E così la screwball comedy passa dai toni del giallo a quelli del coutroom movie durante il quale le ipotesi dell’accusa vengono girate in bianco e nero e in formato quadrato per citare e omaggiare i film degli anni Trenta (e le stesse protagoniste vanno al cinema a vedere il primo film di Billy Wilder) per poi catapultarsi negli ultimi minuti nella canzonatura sagace alla Lubitch o alla Feydeau.
Fondamentale il cast corale con molte donne – come tanto piace ad Ozon – e con personaggi comprimari maschili che spesso sono languidi amanti (Edouard Sulpice) o inetti colossali (il magistrato interpretato da uno straordinario Daniel Prevost), dove tutte le armi più infime del fascino femminile vengono impiegate al fine di raggiungere il proprio scopo. Madeleine sfrutta la situazione a suo vantaggio pur di sfondare come attrice e permettersi quei lussi che ha sempre desiderato e non guarda in faccia a nessuno se questo vorrebbe dire mentire, sedurre, recitare in tribunale, fare la parte della vittima o spacciarsi per eroina dei diritti femminili.
In realtà ogni personaggio di Mon Crime parla o tace, stringe o rompe accordi, a seconda del maggior o minor favore personale che può trarre dalla situazione concomitante, sia una promozione come per il magistrato di Prevost o il ritorno sulle scene dell’attrice decaduta interpretata da Isabelle Huppert (splendidamente matrona come sempre). Solo che le donne lo fanno meglio.
E quando nel finale Madeleine e Odette recitano insieme sul palcoscenico riproponendo quanto accaduto nella realtà, si suggerisce abbastanza limpidamente che ciò a cui abbiamo assistito non è stato solo che una lunga pièce dove finzione e realtà, teatro e vita si sono mescolati ripetutamente.
È così? Ozon racconta una favola di donne unite dalle stesse intenzioni che seppur nobili sboccano in pratiche disdicevoli oppure descrive lo spaccato di un’umanità – che non poteva che essere messa alla berlina in una commedia – che, senza distinzioni di sesso, è pronta a tutto pur di vivere wharolianamente i suoi quindici minuti di celebrità?

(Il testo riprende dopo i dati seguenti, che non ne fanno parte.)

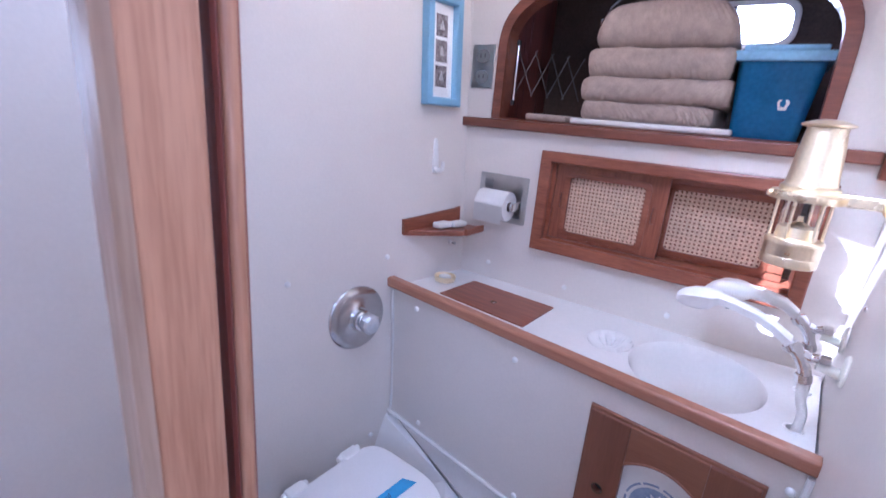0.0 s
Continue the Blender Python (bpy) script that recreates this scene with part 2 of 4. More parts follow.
TEAK_PALE = wood("pale_teak", (0.50, 0.26, 0.15), (0.32, 0.135, 0.07), 2, 0.5, 0.05)
TEAK_PALE_X = wood("pale_teak_across", (0.50, 0.25, 0.14), (0.36, 0.15, 0.08), 1, 0.5, 0.05)
TEAK_RAW = wood("bare_teak", (0.46, 0.23, 0.12), (0.29, 0.125, 0.065), 0, 0.4, 0.0)
TEAK_RAW_Y = wood("bare_teak_fore_aft", (0.46, 0.23, 0.12), (0.29, 0.125, 0.065), 1, 0.4, 0.0)
WEATHERED = wood("weathered_board", (0.27, 0.135, 0.092), (0.17, 0.082, 0.056), 1, 0.55, 0.0)
# teak made paler: the light on the counter rail is put into its colour
LIT_RAIL_WOOD = wood("sunlit_rail_teak", (0.46, 0.215, 0.128), (0.35, 0.15, 0.085), 0)
DOOR_STILE = wood("dark_cupboard_teak", (0.235, 0.092, 0.052), (0.195, 0.074, 0.042), 2, 0.38, 0.2)
MOULD = wood("bleached_moulding", (0.40, 0.27, 0.19), (0.28, 0.17, 0.11), 2, 0.5, 0.0)
DOOR_RAIL = wood("brown_cupboard_teak", (0.285, 0.12, 0.064), (0.24, 0.096, 0.052), 0, 0.38, 0.2)
DARK_WOOD = wood("dark_stained_wood", (0.10, 0.045, 0.028), (0.045, 0.020, 0.014), 2)
MAHOGANY = wood("dark_mahogany", (0.17, 0.045, 0.032), (0.09, 0.022, 0.018), 2, 0.3, 0.3)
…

Difficile dirlo quando ci si trova davanti all’opera di uno dei registi più imprevedibili del cinema francese contemporaneo che passa da un film come Grazie a Dio (2019), storia di un prete pedofilo, a Estate ’85 (2020), violentissima e passionale storia d’amore omoerotica che forse deve qualcosa al Gus Van Sant di Belli e Dannati (1991) o come Swimming Pool (2003), film caleidoscopico condotto sull’artificiosità dei sentimenti innescati dall’arrivo di una ninfetta che probabilmente rende grazie alla procacissima Lolita (1962) kubrickiana.
E dunque come catalogare questo ennesimo tassello del mosaico variegato che Ozon descrive, tessera per tessera, mano a mano che procede nella sua filmografia se non come una diversa declinazione di quelle realtà sinottiche che tanto affascinano il suo cinema? Ozon è troppo perspicace per limitarsi a fare il moralista tantomeno è suo intento raccontare una parabola parossistica ispirata dal #metoo.
In Mon Crime Ozon mette in scena una società dove gli uomini sono tristemente al loro posto mentre le donne preferiscono sognare, innovare, desiderare, inventare, tradire, immaginare. Un mondo che viene affrontato come se si dovesse entrare su un palcoscenico, dove la battuta è pronta per esser declamata e al pubblico prudono le mani poco prima dell’ultimo scrosciante applauso, dove le donne ottengono quello che vogliono grazie all’arma sottile della femminilità rendendosi registe e demiurghe dello spettacolo della propria vita senza che nessuno di loro sia costretta ad interpretare parti secondarie.
E pare urgente inoltre affermare che un film così non sarebbe mai possibile in America. Ed è vero forse, come sostengono i critici di FilmTv, che il cinema francese era e rimane il cinema migliore – vista anche la scrittura e la regia di quel notevole action movie che è November – I cinque giorni dopo il Bataclan di Cedric Jemenez -. Perché è un cinema che rimane scandalosamente assertivo e spensieratamente immaginifico, senza castrarsi dinnanzi alle mode o alle ossessioni del nullismo odierno.